Perhaps the best way to reboot or remake is on television, because that fulfills the notion that it’s a new idea: seeing a classic movie as a longform episodic story. See how well Westworld is doing, and Bates Motel made it to five good seasons. Hannibal was brilliant on television too.
7. The Prequel Conundrum
The verdict is still out on prequels. A lot of them do well if they’re attached to big enough franchises like Star Wars or Marvel (Agent Carter, which I guess wasn’t successful enough. But X-men: First Class was). This takes me back to Fantastic Beasts’ $75 million opening. No one’s complaining and they’re going to make more sequels. Not so much with Pan.

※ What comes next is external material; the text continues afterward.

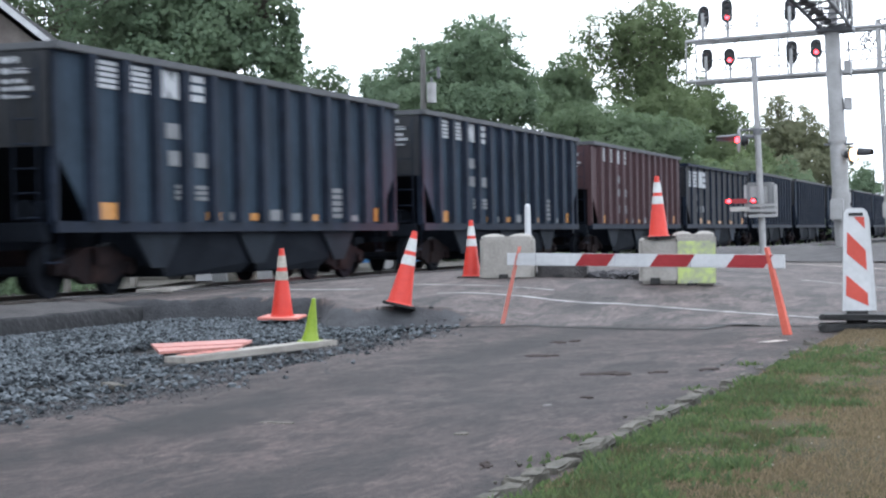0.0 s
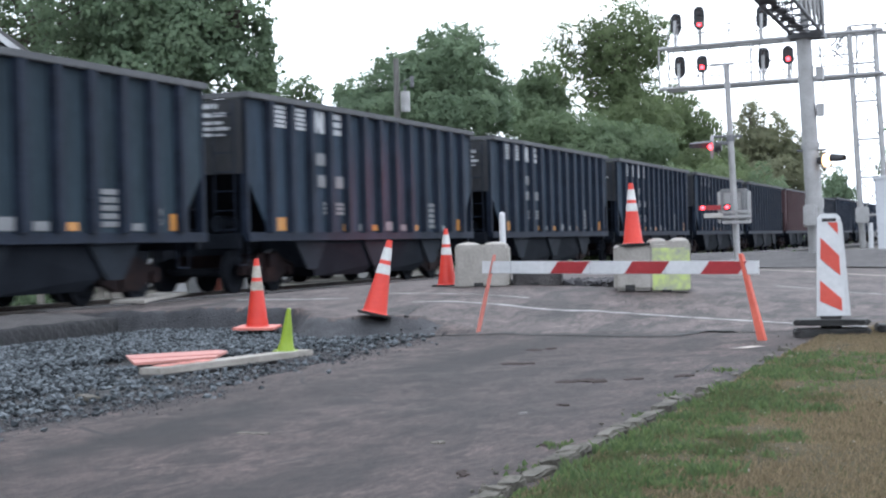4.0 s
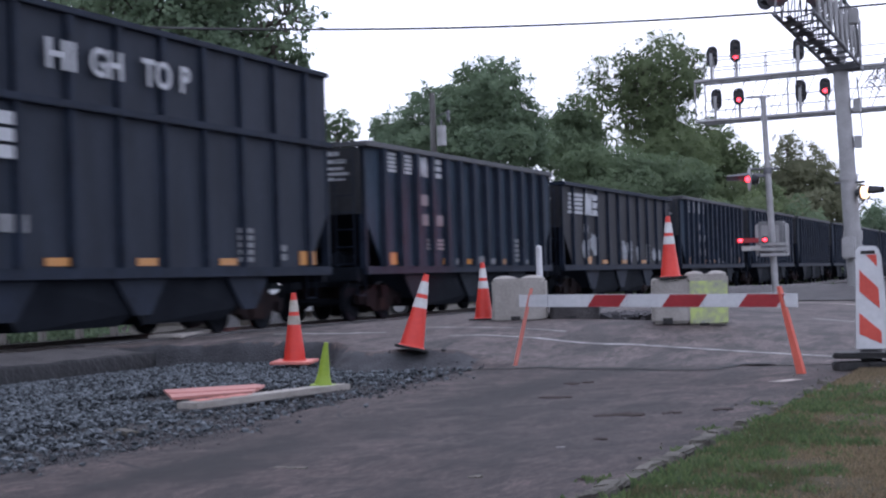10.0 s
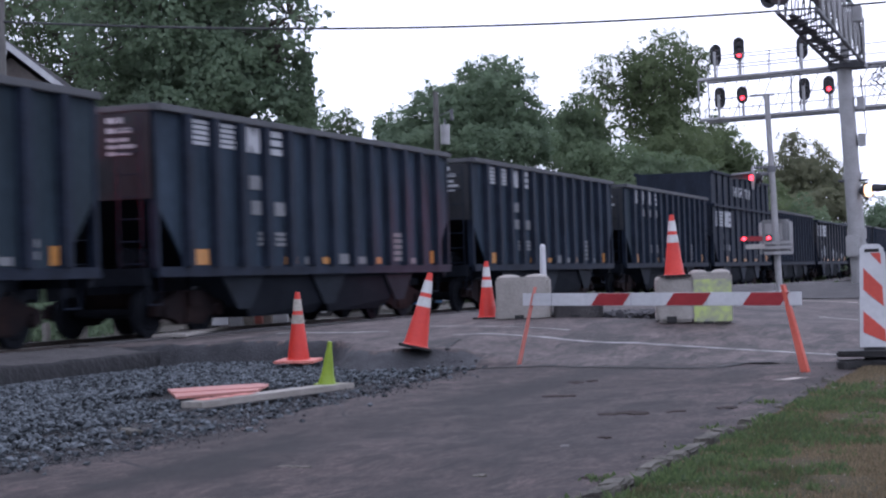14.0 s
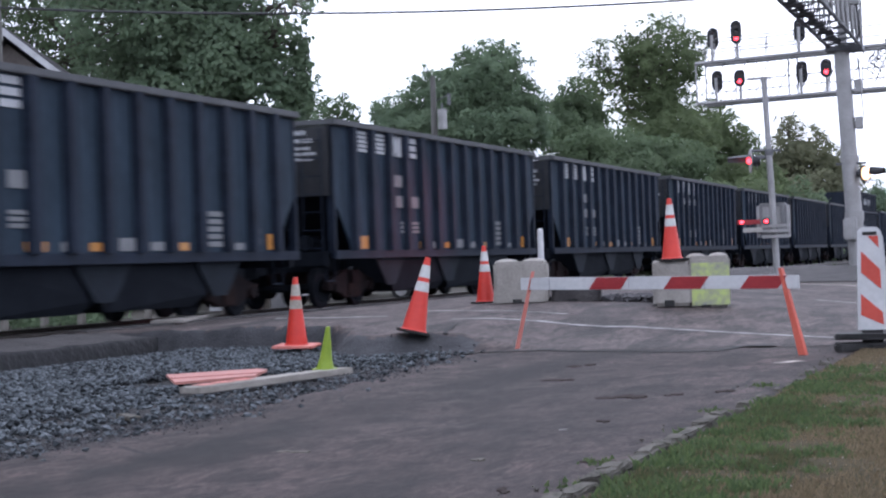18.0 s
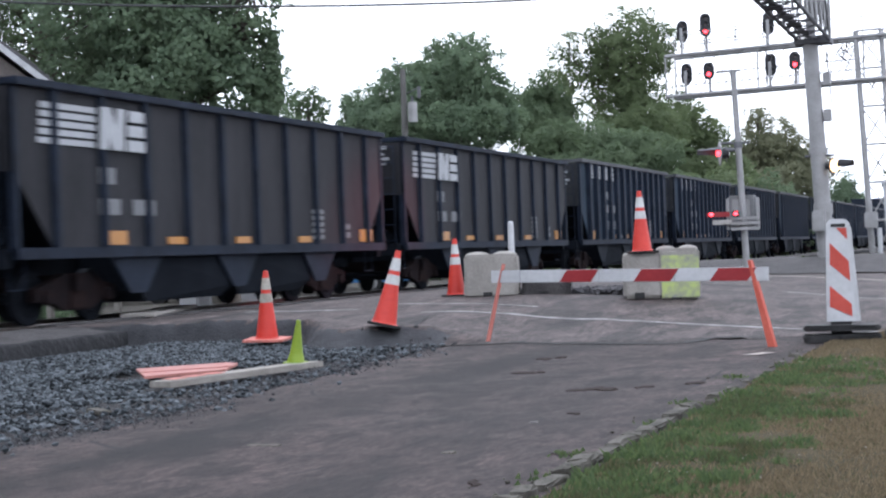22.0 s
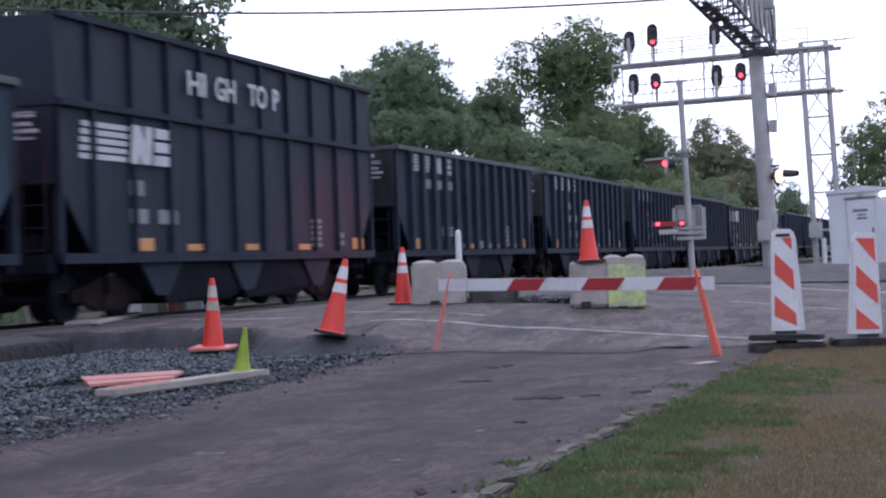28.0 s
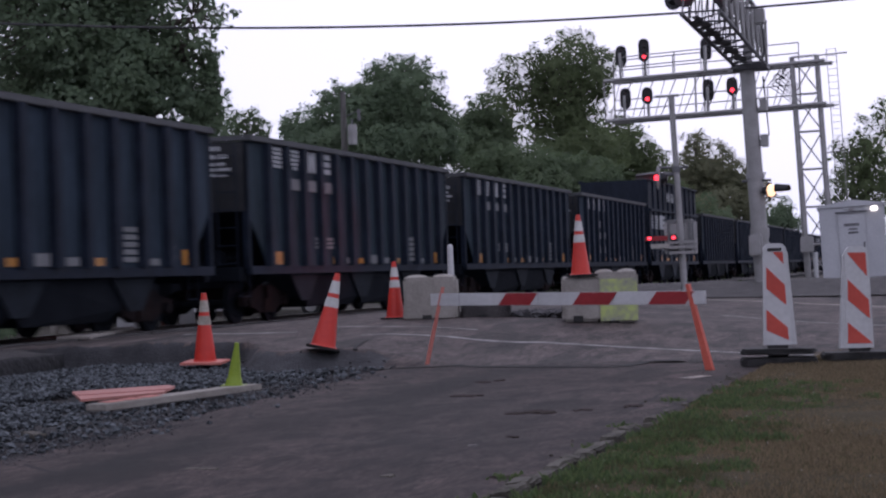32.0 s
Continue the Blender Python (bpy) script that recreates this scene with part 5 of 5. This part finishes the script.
def tree(name, x, y, lobes, label, leaf="leaf", fill=1.0, size=0.15, trunk=0.3, seed=1, group="trees behind the train"):
    """lobes: (dx, dy, z, across, up) and, for an open lobe, its own fill. Leaves lie over lumpy boughs; dense lobes have an inner mass of leaves."""
    rng = np.random.default_rng(seed)
    t = thing(name, label, "tree" if name != "shrub" else "shrub", pose(x, y, -0.1), group)
    bm = bmesh.new()
    top = max(l[2] for l in lobes)
    low = min(l[2] - l[4] for l in lobes)
    fork = max(0.8, low + 0.3)
    rod((0, 0, 0), (0.05, 0, fork), trunk * 1.25, trunk, n=12, bm=bm)
    rod((0.05, 0, fork), (lobes[0][0] * 0.4, lobes[0][1] * 0.4, top), trunk, trunk * 0.3, n=10, bm=bm)
    part("trunk", bm, "bark", t)
    quads, limbs, inner = [], bmesh.new(), bmesh.new()

    def leaves(p, outward, s):
        k = len(p)
        face = outward + rng.normal(size=(k, 3)) * 0.42
        e1 = np.cross(face, rng.normal(size=(k, 3)))
        e1 /= np.linalg.norm(e1, axis=1)[:, None] + 1e-9
        e2 = np.cross(e1, face)
        e2 /= np.linalg.norm(e2, axis=1)[:, None] + 1e-9
        s = s * rng.uniform(0.6, 1.3, (k, 1))
        quads.append(np.stack([p - e1 * s, p + e2 * s * 0.6, p + e1 * s, p - e2 * s * 0.6], 1))

    for lobe in lobes:
        dx, dy, z, a, u = lobe[:5]
        open_lobe = lobe[5] if len(lobe) > 5 else fill
        c, axes = np.array((dx, dy, z)), np.array((a, a, u)) * 1.06
        f = min(1.0, max(0.2, (z - u * 0.8) / top))
        rod((lobes[0][0] * 0.3 * f, 0, max(0.6, z - u * 1.1)), (dx, dy, z), trunk * 0.45, trunk * 0.12, n=7, bm=limbs)
        s = 0.6 * size
        area = 4 * math.pi * ((2 * (a * u) ** 1.6 + (a * a) ** 1.6) / 3) ** (1 / 1.6)
        n = int(1.6 * open_lobe * area / (1.2 * s * s))
        d = rng.normal(size=(n, 3))
        d /= np.linalg.norm(d, axis=1)[:, None]
        # boughs swell and sink; leaves thin out in the hollows
        at = c + d * axes
        swell = 0.46 * lumps(at, seed + 50, 2.2) + 0.20 * lumps(at, seed + 90, 0.8)
        depth = 0.30 * rng.uniform(size=n) ** 1.6 * min(a, u)
        keep = rng.uniform(size=n) < 0.35 + (0.9 if open_lobe >= 1 else 0.55) * (lumps(at, seed + 7, 0.8) * 0.5 + 0.6)
        p = at + d * (swell * min(1.0, 0.5 * min(a, u)) - depth)[:, None]
        leaves(p[keep], d[keep] * 0.9 + np.array((0, -0.1, 0.45)), s)
        # sprigs that break the outline
        for _ in range(int(8 + 3.6 * area ** 0.5 * (1.6 if open_lobe < 1 else 1))):
            w = rng.normal(size=3)
            w /= np.linalg.norm(w)
            r = rng.uniform(0.16, 0.34) * min(1.0, 0.35 + 0.35 * min(a, u))
            tip = c + w * (axes + rng.uniform(-0.05, 0.50) * min(1.0, 0.4 * (a + u)))
            k = int(rng.uniform(0.5, 1.1) * 7.0 * r * r / (s * s))
            q = rng.normal(size=(k, 3)) * np.array((1.1, 1.1, 0.75)) * r * 0.62
            leaves(q + tip, q / r * 0.6 + w * 0.5 + np.array((0, 0, 0.3)), s)
            if open_lobe < 1:
                rod(tuple(c + w * axes * 0.2), tuple(tip), trunk * 0.10, trunk * 0.03, n=4, bm=limbs)
        if open_lobe >= 1:
            made = bmesh.ops.create_icosphere(inner, subdivisions=3, radius=1)["verts"]
            for v in made:
                v.co = Vector(c + np.array(v.co) * (axes * 0.60 - 0.15) * (1 + 0.16 * noise.noise(v.co * 2.6 + Vector((dx, z, seed)))))
        else:
            # an open lobe carries loose leaves inside it too
            k = int(n * 0.35)
            q = rng.normal(size=(k, 3))
            q = c + q / np.linalg.norm(q, axis=1)[:, None] * rng.uniform(0.1, 0.9, (k, 1)) * axes
            q = q[lumps(q, seed + 31, 0.75) > 0.15]
            leaves(q, rng.normal(size=(len(q), 3)) * 0.5 + np.array((0, -0.3, 0.4)), s)
    part("limb", limbs, "bark", t)
    if len(inner.verts):
        part("inner_foliage", inner, leaf, t)
    else:
        inner.free()
    v = np.concatenate(quads).reshape(-1, 3)
    me = bpy.data.meshes.new("crown")
    me.from_pydata(v.tolist(), [], np.arange(len(v)).reshape(-1, 4).tolist())
    me.update()
    link("crown", me, leaf, t)
    return t


tree("tree", -27.55, 50.0, [(0.0, 0.3, 8.94, 2.38, 1.89), (-1.76, -0.5, 10.06, 2.43, 1.82, 0.9), (1.15, 0.2, 9.76, 1.05, 1.5, 0.9), (1.2, -0.4, 8.06, 1.5, 1.18), (-2.95, 0.4, 8.2, 1.9, 1.1, 0.6), (-1.16, 0.0, 7.2, 2.6, 1.0), (2.75, 0.2, 7.5, 0.85, 1.1), (2.7, 0.0, 8.6, 0.75, 0.7, 0.3), (3.35, -0.1, 10.15, 1.0, 0.75, 0.35), (3.1, 0.1, 9.2, 0.75, 0.5, 0.35),
                            (-1.4, 0.6, 12.3, 3.0, 2.1, 0.85), (0.6, 0.3, 11.7, 1.5, 1.6, 0.7), (2.9, 0.0, 12.2, 1.3, 1.3, 0.3), (-4.9, 0.2, 12.3, 2.0, 1.6, 0.35)],
     "tall dark green broadleaf tree behind the train", "leaf_dark", 1.0, 0.165, 0.42, 1)
tree("tree", -36.4, 56.1, [(0.0, 0.0, 10.2, 2.2, 1.7, 0.22), (-2.4, -0.4, 9.6, 2.2, 2.0, 0.35), (1.45, 0.6, 9.2, 1.9, 1.5, 0.22), (-2.3, -1.0, 13.0, 3.2, 2.4, 0.5), (0.6, -0.2, 13.6, 2.6, 1.8, 0.35), (0.4, 0.2, 7.4, 2.2, 1.0, 0.5)],
     "large spreading green tree beside the house", "leaf", 1.0, 0.15, 0.45, 2)
tree("conifer", -24.02, 50.6, [(-0.02, 0.0, 8.55, 0.36, 0.62), (0.0, 0.0, 7.9, 0.42, 0.8), (0.06, 0.02, 7.05, 0.52, 0.8), (-0.34, 0.03, 7.45, 0.55, 0.8), (-0.1, 0.03, 6.1, 0.72, 0.97)],
     "narrow dark evergreen tree behind the train", "leaf_dark", 1.2, 0.11, 0.2, 3)
tree("tree", -30.75, 68.5, [(0.0, 0.0, 8.55, 0.57, 0.57, 0.5), (-0.63, -0.2, 8.41, 0.47, 0.5, 0.5), (0.5, 0.19, 8.18, 0.47, 0.45, 0.4), (-0.3, 0.0, 7.5, 0.9, 0.6)],
     "small airy green tree", "leaf", 0.9, 0.13, 0.12, 4)
tree("tree", -29.7, 86.9, [(0.0, 0.0, 10.88, 2.55, 2.3), (0.3, -0.3, 12.2, 1.6, 1.1, 0.8), (-2.2, -0.5, 10.1, 2.3, 1.8), (-3.0, -0.6, 11.2, 1.3, 0.9, 0.8), (-4.9, -0.9, 9.4, 1.85, 1.5), (1.75, 0.5, 9.5, 1.55, 1.9), (-0.6, 0.3, 8.6, 3.8, 1.7), (-6.3, -1.0, 9.95, 0.42, 0.5), (-3.4, -0.6, 8.6, 3.2, 1.5)],
     "broad dark green tree behind the utility pole", "leaf_dark", 1.0, 0.17, 0.4, 5)
tree("tree", -30.5, 107.7, [(0.0, 0.0, 11.9, 1.5, 1.5, 0.9), (-1.1, 0.0, 11.2, 1.3, 1.4, 0.9), (0.5, 0.0, 11.0, 1.4, 1.4), (-0.7, -0.4, 10.1, 2.3, 1.74), (1.2, 0.3, 10.4, 1.0, 1.4), (0.2, 0.0, 8.5, 2.6, 1.9)],
     "round mid-green tree in the row", "leaf", 1.0, 0.18, 0.35, 6)
tree("tree", -22.7, 100.0, [(0.0, 0.0, 13.5, 2.1, 2.3, 0.99), (-1.6, -0.4, 13.6, 1.4, 1.45, 0.95), (1.4, 0.4, 13.6, 1.3, 1.5, 0.9), (-3.85, -0.6, 13.0, 1.25, 1.6, 0.5), (-2.6, -0.3, 12.0, 1.4, 1.25, 0.45), (-0.2, 0.2, 10.6, 1.9, 2.1), (0.3, 0.0, 8.6, 2.7, 1.8), (-2.3, -0.2, 10.3, 1.1, 1.2, 0.35)],
     "tall airy green tree beside the signals", "leaf_light", 1.0, 0.16, 0.3, 7)
tree("tree", -21.0, 107.0, [(0.0, 0.0, 8.9, 1.8, 1.8), (1.45, 0.4, 7.7, 1.45, 1.6), (-0.5, -0.2, 10.3, 1.2, 1.1, 0.5), (2.4, 0.5, 7.0, 1.05, 1.3, 0.6), (-1.57, -0.4, 7.8, 1.8, 1.5), (0.6, 0.0, 5.9, 2.8, 1.5), (2.9, 0.3, 5.4, 1.7, 1.4)],
     "slender green tree behind the signals", "leaf_light", 1.0, 0.17, 0.25, 8)
tree("tree", -18.9, 125.0, [(0.0, 0.0, 10.3, 0.95, 1.15, 0.7), (1.0, 0.3, 8.5, 1.95, 1.7), (2.5, 0.6, 7.5, 2.0, 1.75), (-0.7, -0.2, 7.7, 1.5, 1.7), (3.9, 0.8, 6.4, 1.45, 1.6), (1.2, 0.0, 5.6, 3.2, 1.6)],
     "green tree far along the track, leaves coloured pale and warm for sunset glow", "leaf_sunlit", 1.0, 0.2, 0.3, 9)
tree("tree", -19.0, 190.0, [(0.0, 0.0, 7.2, 1.25, 1.4), (-0.9, -0.3, 6.1, 1.55, 1.3), (0.95, 0.3, 5.7, 1.3, 1.1)],
     "distant dark green tree", "leaf_dark", 1.0, 0.24, 0.3, 10)
tree("tree", -4.9, 95.0, [(0.2, 0.0, 6.2, 1.5, 1.6, 0.5), (-0.5, -0.2, 7.3, 1.1, 1.1, 0.25), (1.1, 0.3, 8.1, 1.5, 1.5, 0.28), (-0.9, -0.2, 5.3, 1.2, 1.3, 0.5), (1.1, 0.2, 5.2, 1.9, 1.6)],
     "sparse green tree behind the shelter", "leaf_light", 0.5, 0.16, 0.2, 11)
tree("tree", -21.7, 84.0, [(0.0, 0.0, 6.9, 1.6, 0.95), (-1.86, -0.5, 7.0, 0.95, 0.85), (1.5, 0.5, 6.5, 1.5, 0.95), (3.2, 0.9, 6.0, 1.7, 1.1), (-0.9, -0.2, 7.35, 0.75, 0.5), (0.4, 0.0, 5.4, 3.0, 1.2)],
     "low fresh green tree along the track", "leaf", 1.0, 0.15, 0.2, 13)
for k, (x, y, z, r, mt) in enumerate(((-18.6, 86.5, 5.4, 2.2, "leaf"), (-16.9, 96, 5.2, 2.0, "leaf_light"), (-16.4, 112, 5.4, 2.2, "leaf"), (-21.4, 77.5, 4.7, 2.2, "leaf_light"), (-19.6, 82, 4.4, 2.2, "leaf"), (-18.6, 90, 4.8, 2.4, "leaf_light"), (-18.2, 98, 4.6, 2.4, "leaf"), (-18.6, 108, 4.4, 2.6, "leaf_light"), (-18.4, 120, 4.2, 2.6, "leaf"), (-18.0, 140, 4.4, 3.0, "leaf"), (-18.6, 160, 4.6, 3.2, "leaf_dark"), (-19, 180, 4.4, 3.4, "leaf"),
                                     (-26.5, 80.0, 4.5, 2.8, "leaf_dark"), (-28, 72, 4.0, 2.6, "leaf"), (-24.8, 27.5, 3.6, 2.0, "leaf_dark"), (-25.2, 31.5, 3.4, 2.1, "leaf_dark"), (-25.8, 35.8, 3.6, 2.0, "leaf"), (-27.2, 40.5, 3.6, 2.2, "leaf_dark"), (-26.8, 58, 4.2, 2.4, "leaf_dark"), (-27.0, 49, 4.6, 2.4, "leaf"), (-24, 92, 4.6, 2.8, "leaf_dark"), (-31, 97, 5.0, 3.4, "leaf_dark"), (-36, 78, 5.0, 3.4, "leaf"))):
    tree("shrub", x, y, [(0, 0, z * 0.62, r, z * 0.42), (r * 0.5, 0.3, z * 0.45, r * 0.7, z * 0.4), (-r * 0.5, -0.2, z * 0.42, r * 0.75, z * 0.38)],
         {"leaf_light": "fresh green leafy shrub", "leaf": "dense green shrub", "leaf_dark": "dark green thicket"}[mt] + " beyond the tracks", mt, 1.0, 0.17 + 0.0006 * y, 0.07, 20 + k, "shrubs beyond the tracks")


# weeds along the far side of the track
rng = np.random.default_rng(31)
verts = []
for _ in range(1700):
    deep = rng.uniform(0, 6.5)
    c = np.array((-20.4 - deep, rng.uniform(4, 33.0 + 1.5 * deep), rng.uniform(0.0, 0.5 + 0.12 * deep)))
    k = 40
    p = rng.normal(size=(k, 3)) * np.array((0.22, 0.22, 0.16)) + c
    e1 = rng.normal(size=(k, 3))
    e1 /= np.linalg.norm(e1, axis=1)[:, None]
    e2 = np.cross(e1, rng.normal(size=(k, 3)))
    e2 /= np.linalg.norm(e2, axis=1)[:, None] + 1e-9
    s = 0.07 * rng.uniform(0.6, 1.3, (k, 1))
    verts.append(np.stack([p - e1 * s, p + e2 * s * 0.5, p + e1 * s, p - e2 * s * 0.5], 1))
v = np.concatenate(verts).reshape(-1, 3)
me = bpy.data.meshes.new("weeds")
me.from_pydata(v.tolist(), [], np.arange(len(v)).reshape(-1, 4).tolist())
me.update()
tagged(link("weeds", me, "leaf_dark"), "dark green weeds along the far side of the track", "weeds", kind="stuff")

slab = thing("loose_slab", "pale concrete slab edge beside the near rail", "slab", pose(-14.35, 25.4, 0.27, 0, 0, 20))
part("slab", box(-0.28, 0.28, -2.3, 2.6, 0.0, 0.06, 0.015), "concrete", slab)



def motions():
    """The train rolls by at a steady pace."""
    for car, y in train:
        walk(car, [(t, pose(TRACK_X, y + SPEED * t + d, RAIL_Z)) for t, d in ((0, -0.32), (3, -0.28), (6, -0.36), (7.5, -0.45), (8, -0.32), (8.5, 0.65), (9, 0.83), (9.5, 0.83), (10, 0.74), (11.5, 0.58), (13, 0.55), (16, 0.3), (20, 0.0), (23, -0.3), (24, -0.08), (24.5, -0.32), (25, -0.42), (28, -0.48), (29, -0.46), (30, -0.10), (31, -0.56), (32, -0.66))])


motions()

It seems counterintuitive to me. It’s a story we already know versus moving forward. It would solve the problem of the “perfect ending” since it’s not contradicting it, but then there’s no reason for it to exist since it’s going to end up where we started. Unless, perhaps, it’s a standalone adventure like Indiana Jones and the Temple of Doom, which few franchises have repeated.
The Future of Franchises
I think Marvel and Star Wars are safe. Even DC will always bounce back, sooner or later. These are characters people want to see done well and they’ll keep trying. The Fast and the Furious is the most lucrative franchise since James Bond and I expect it to span generations.
Will Saw work again? I hope so. Will 35 years of fandom make Blade Runner 2049 a hit? I really hope Vin Diesel turns xXx into another Fast and the Furious since there’s precedent. It’s been longer though. I hope he remembers who Xander Cage was. We may see fewer revivals of long dormant franchises, like the now cancelled Stargate remake (from the makers of Independence Day.) But maybe not. Dumb and Dumber To was still a hit.
Or you can just make a movie so awesome it doesn’t even matter what franchise it belongs to, like Mad Max: Fury Road.